Sometimes, I get overwhelmed by life. I'll feel like I've got four hundred things to do, but only time for four of them. Or perhaps I'm trying to figure out some complicated thing, and feel utterly lost, unsure where to even begin.
When this happens, I don't just think these things, I feel them in my body. My heart pounds. My stomach grows cold, and clenches. It's not pleasant.
It's familiar though. It feels a lot like crawling up the steep upward climb of a Rollercoaster.
Often when this happens, I'll feel like I'm riding that Rollercoaster alone. How can Coworker X be laughing, and swapping meatloaf recipes with Coworker Y, while I'm crawling upward to my inevitable doom? Can't they see I'm panicking here? I'll feel momentarily angry at the world, convinced that it's stepping on me, and only me. Somehow this unique, special torment is reserved only for me, for some karmic reason I don't know or understand.
It's a lie though. Actually, it's several lies, that we tell ourselves.
The first lie we tell ourselves is that we know exactly what's coming up.
When we get to the top of the coaster, and descend, it's going to be frightening, we're going to fly out of the car over the safety bar to our death, or at least we're going to just completely hate the experience.
Maybe. Maybe not.
The second lie we tell ourselves is that this fear is ours, and ours alone. No one else can known or understand this fear and pain.
That one is tricky, because while it's true that pain is intimate, everyone does experience it. WHAT we find painful is unique. THAT we experience pain altogether is universal.
Ok, so what? Who cares? I do, and so do you, because of the third lie.
The third lie we tell ourselves is that our pain is wrong, needless, unnecessary, or yet worse a punishment. Either it's completely random and pointless, or Someone Really Hates Us.
In a word, bullshit. The philosopher Alan Watts says that you are a function of the whole universe, in the same way that a wave is a function of the whole ocean. Each wave is shaped by, and shapes every other wave. Each wave is necessary.
This is absolutely true. I just had a shared experience that drove it home to me.
This morning I was working on a very challenging technical problem at work. It wasn't going well, either. I felt totally lost.
I caught myself panicking, stuck in that "I can't do it, all hope is lost" style attack. I realized I was psyching myself out.
I took a deep breath, and emptied my mind. I allowed my racing thoughts to sputter out, and die. Then I started again, reducing the problem to simple steps.
About 30 minutes later, I solved it.
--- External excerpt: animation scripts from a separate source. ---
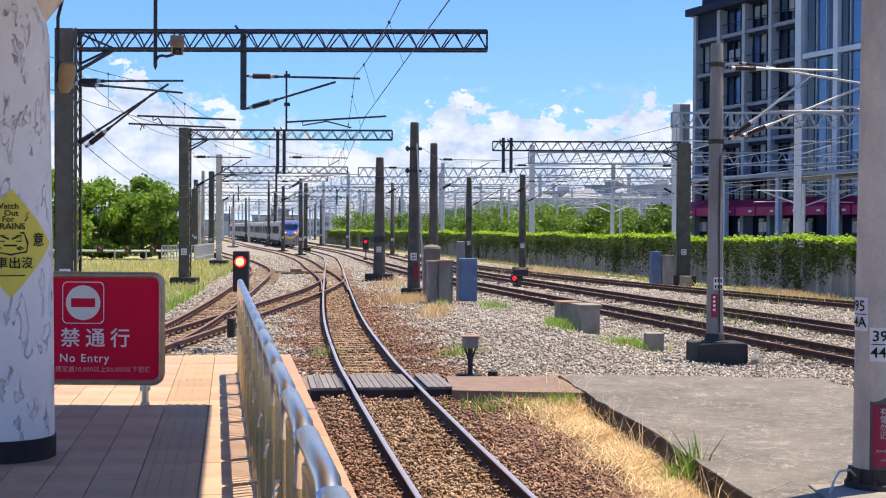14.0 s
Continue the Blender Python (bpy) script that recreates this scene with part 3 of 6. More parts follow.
def track(rows, label, head, sleepers_to, sleeper, z=-0.153, first=-30, web="rail"):
    c = spline(rows, 10)
    root = thing("railway_track", Matrix(), label, "railway track", kind="structure")
    for s in (-1, 1):
        ob = new("rail", rail_mesh(offset_line(c, s * 0.566), z, head, M[web]))
        ob.parent = root
    d = np.concatenate([[0], np.cumsum(np.linalg.norm(np.diff(c, axis=0), axis=1))])
    s = 0.3
    clips = bmesh.new()
    proto = finish("clip_set", clip_bm(), M["rail"])
    while s < d[-1]:
        x, y = np.interp(s, d, c[:, 0]), np.interp(s, d, c[:, 1])
        x2, y2 = np.interp(s + 0.2, d, c[:, 0]), np.interp(s + 0.2, d, c[:, 1])
        if y > first and y < sleepers_to:
            a = math.degrees(math.atan2(-(x2 - x), y2 - y))
            sl = new("sleeper", sleeper)
            sl.parent = root
            sl.matrix_local = pose(x, y, z - 0.022 + random.uniform(-0.02, 0.004), 0, 0, a + random.uniform(-1.0, 1.0))
            if y < 75:
                k = len(clips.verts)
                clips.from_mesh(proto)
                clips.verts.ensure_lookup_table()
                bmesh.ops.transform(clips, matrix=pose(x, y, z, 0, 0, a), verts=clips.verts[k:])
        s += 0.61
    if len(clips.verts):
        ob = new("rail_fastenings", finish("rail_fastenings", clips, M["rail"]))
        ob.parent = root
        ob["kind"] = "stuff"
    else:
        clips.free()
    return root


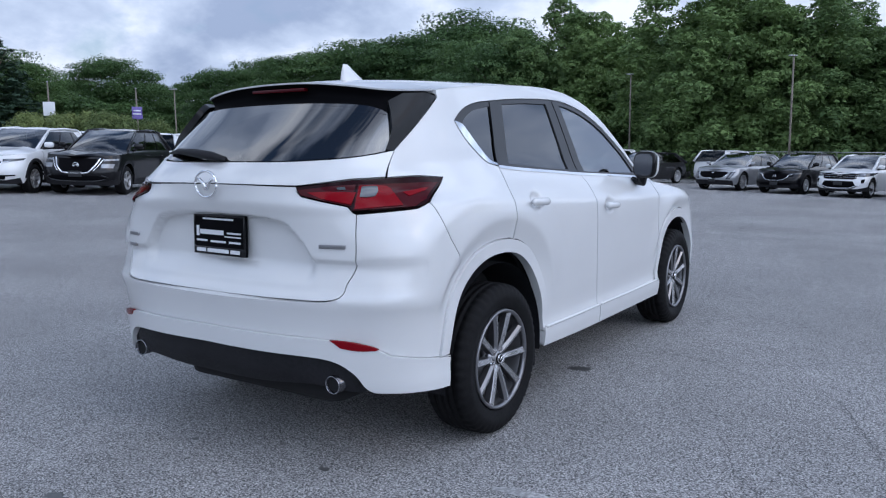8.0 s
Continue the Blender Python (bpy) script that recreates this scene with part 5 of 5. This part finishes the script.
LEAF = leaf_mat("broad leaves", (0.042, 0.086, 0.036), (0.125, 0.204, 0.066), 0.34)
LEAF_NEAR = leaf_mat("fresh broad leaves", (0.076, 0.132, 0.052), (0.235, 0.340, 0.115))
NEEDLE = leaf_mat("spruce needles", (0.020, 0.042, 0.028), (0.050, 0.085, 0.050), 0.1)
SHRUB = leaf_mat("flowering shrub leaves", (0.040, 0.080, 0.028), (0.26, 0.31, 0.11))
BARK = mottled(mat("bark", (0.08, 0.065, 0.05), 0.9), (0.045, 0.036, 0.028), (0.11, 0.09, 0.07), 14, bump=0.6)


def leaves(points, normals, size, rng, name, material, loose=0.38):
    """Many small leaf sprays, one pointed blade each, as one mesh."""
    n = len(points)
    d = normals + rng.normal(0, loose, (n, 3))
    d /= np.linalg.norm(d, axis=1)[:, None]
    t = np.cross(d, rng.normal(0, 1, (n, 3)))
    t /= np.linalg.norm(t, axis=1)[:, None] + 1e-9
    b = np.cross(d, t)
    s = (size * rng.uniform(0.55, 1.4, n))[:, None]
    V = np.stack([points - t * s * .45, points + t * s * .30 - b * s * .42, points + t * s * .55 + b * s * .38 + d * s * .08], 1).reshape(-1, 3)
    me = bpy.data.meshes.new(name)
    me.from_pydata(V.tolist(), [], np.arange(3 * n).reshape(-1, 3).tolist())
    me.materials.append(material)
    return me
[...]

Just before my victory, I got texted by a friend.
We had this exchange:
CATGIRL FRIEND:
I'm not dead. Was asked to do 100 tickets in 2 hours, at a meeting. (Started with 50. Then a TL said, "well, if we're asking the impossible, why not shoot for the stars?") I normally do 50-100 tickets IN A DAY.
Did I do it? Of course. I'm the Impossible Girl.
...belated panic attack commencing.
ME:
Hugs. Similarly, I'm untangling a big tech problem. Similar feelings of drowning in thoughts/actions.
Breathe.
Empty the mind.
Do.
CATGIRL FRIEND:
❤️
We helped each other. We shared our necessity of experience. My suffering and move through it, eased hers.
I'm so grateful we're on the same Rollercoaster. It makes the ride better.